Corn Snakes are very popular among the casual snake owner and make great beginner snakes. They are bred and bought frequently enough that a great demand for morphs has surfaced.

Some popular corn snake morphs include:

– Albino Corn Snakes

– Okeetee Corn Snakes

– Snow Corn Snakes

– Black Corn Snakes 

– Lavendar Corn Snakes

Color is a huge part of the corn snake market because their morphs are so versatile and beautiful. As you have probably noticed, Albino snakes are very popular.

This is because they lack certain pigments in their skin that allows them to give off color.

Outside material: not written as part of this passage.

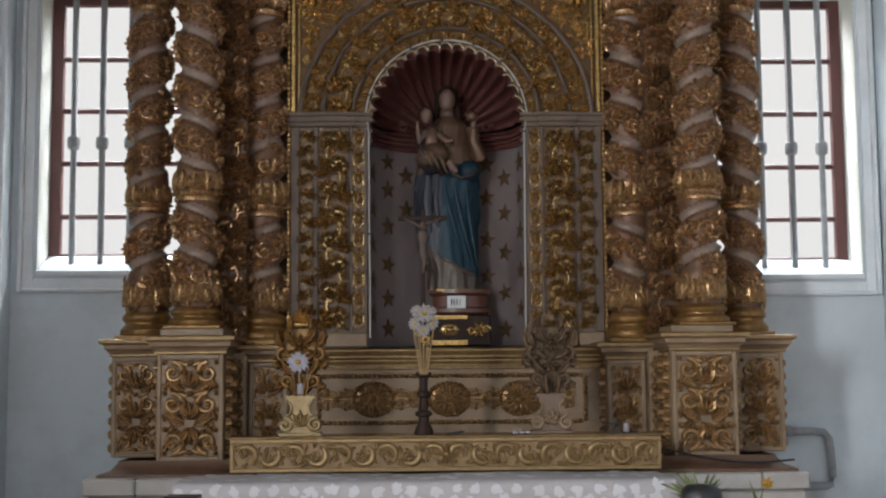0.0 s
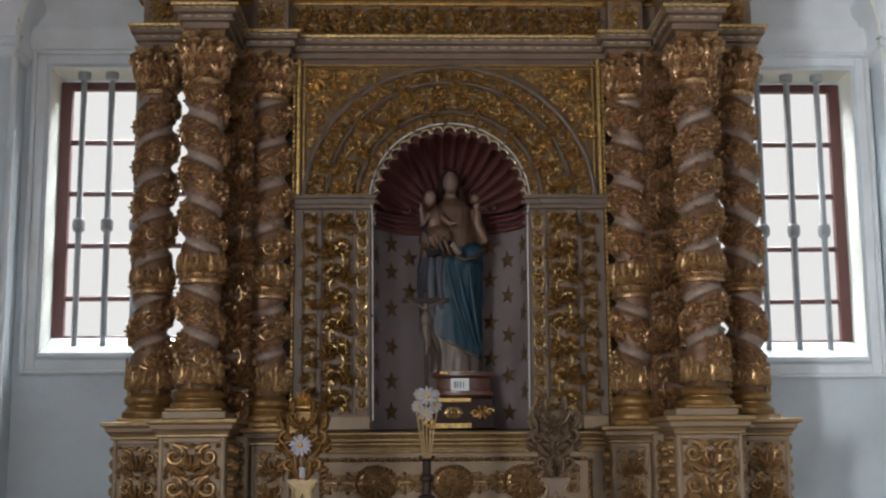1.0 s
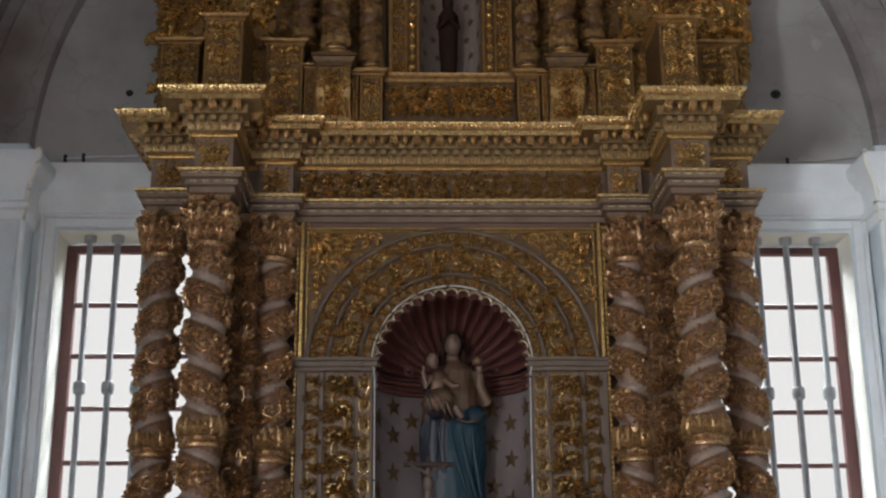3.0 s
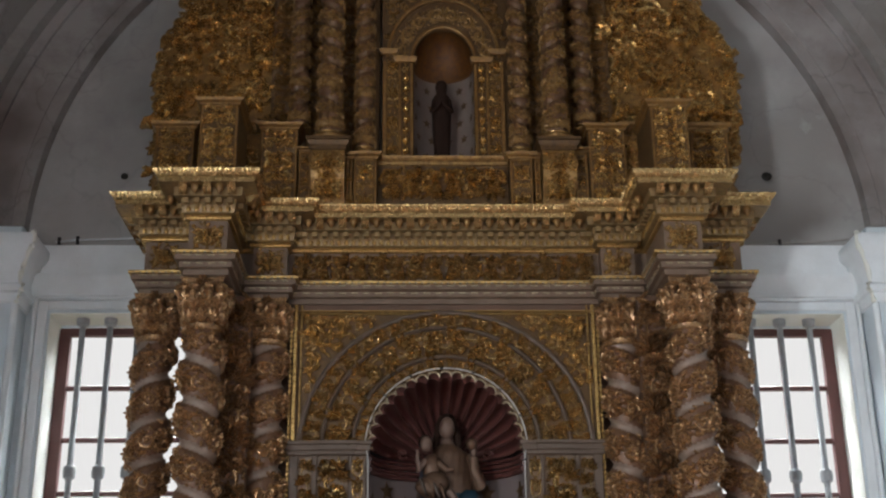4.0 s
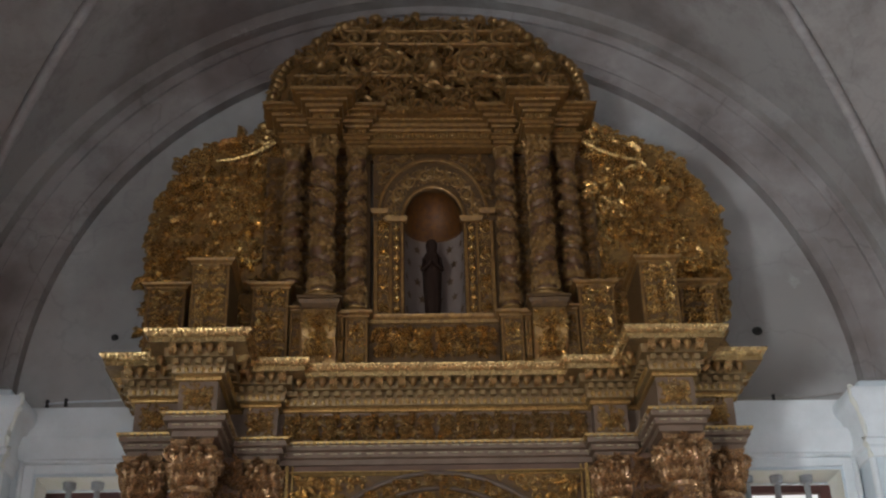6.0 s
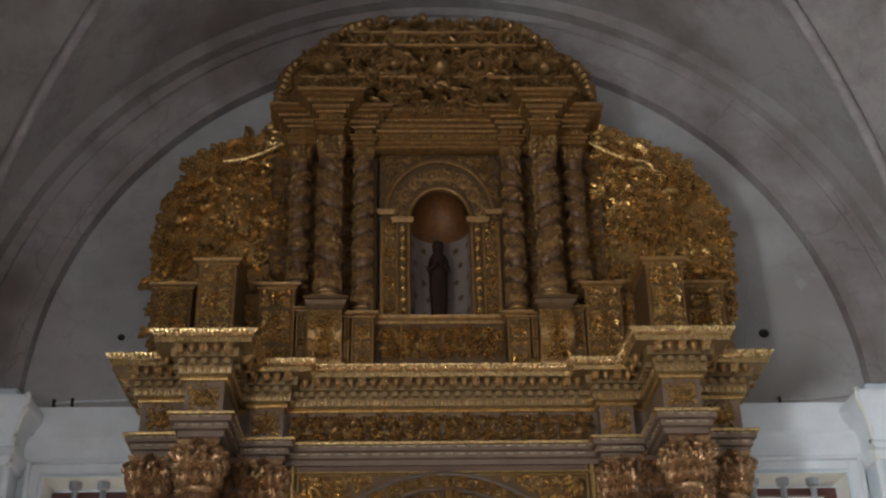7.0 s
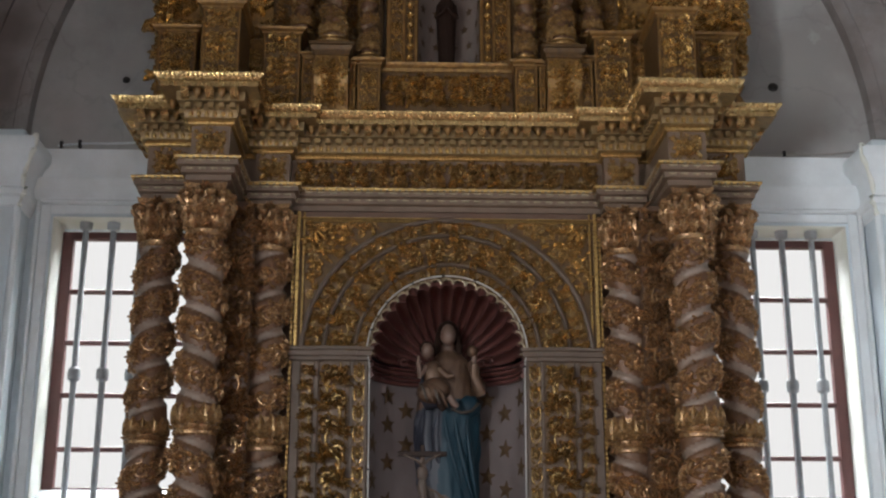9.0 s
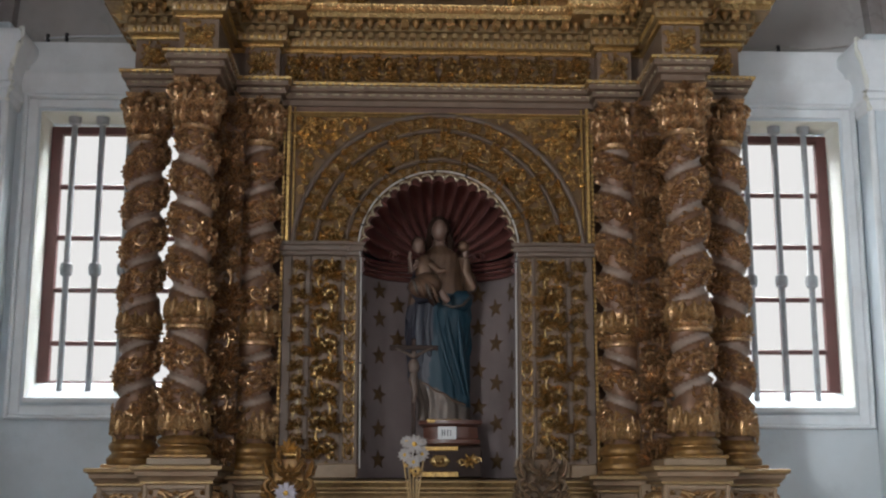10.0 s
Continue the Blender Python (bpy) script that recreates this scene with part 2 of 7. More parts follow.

The white properties of Albino snakes with their red eyes fascinates and compels buyers to them.

There are other snake breeds that have been bred for their morphs, but none are as commonly found as the Corn Snake and the Ball Python.

Related Questions

How many kinds of ball pythons are there?

I have found that there have been over 1,000 known types of Ball Python. This great amount is due to the sheer number of morphs that have been created throughout the years. Just one simple difference in parentage can give a ball python a whole new category.

Can a ball python hurt you?

The Ball Python is capable of inflicting injury on its owner. If proper precautions are taken and care instructions followed, then there shouldn’t be too much worry about your Ball Python hurting you. Always be aware of the possibility and handle with care.

What is “wild-type” snake breed?

The term “wild-type” is used when referring to a snake that looks like what a typical snake of that breed is expected to look like if found in the wild. The antonym of “wild-type” is “morph” which refers to a genetic mutation.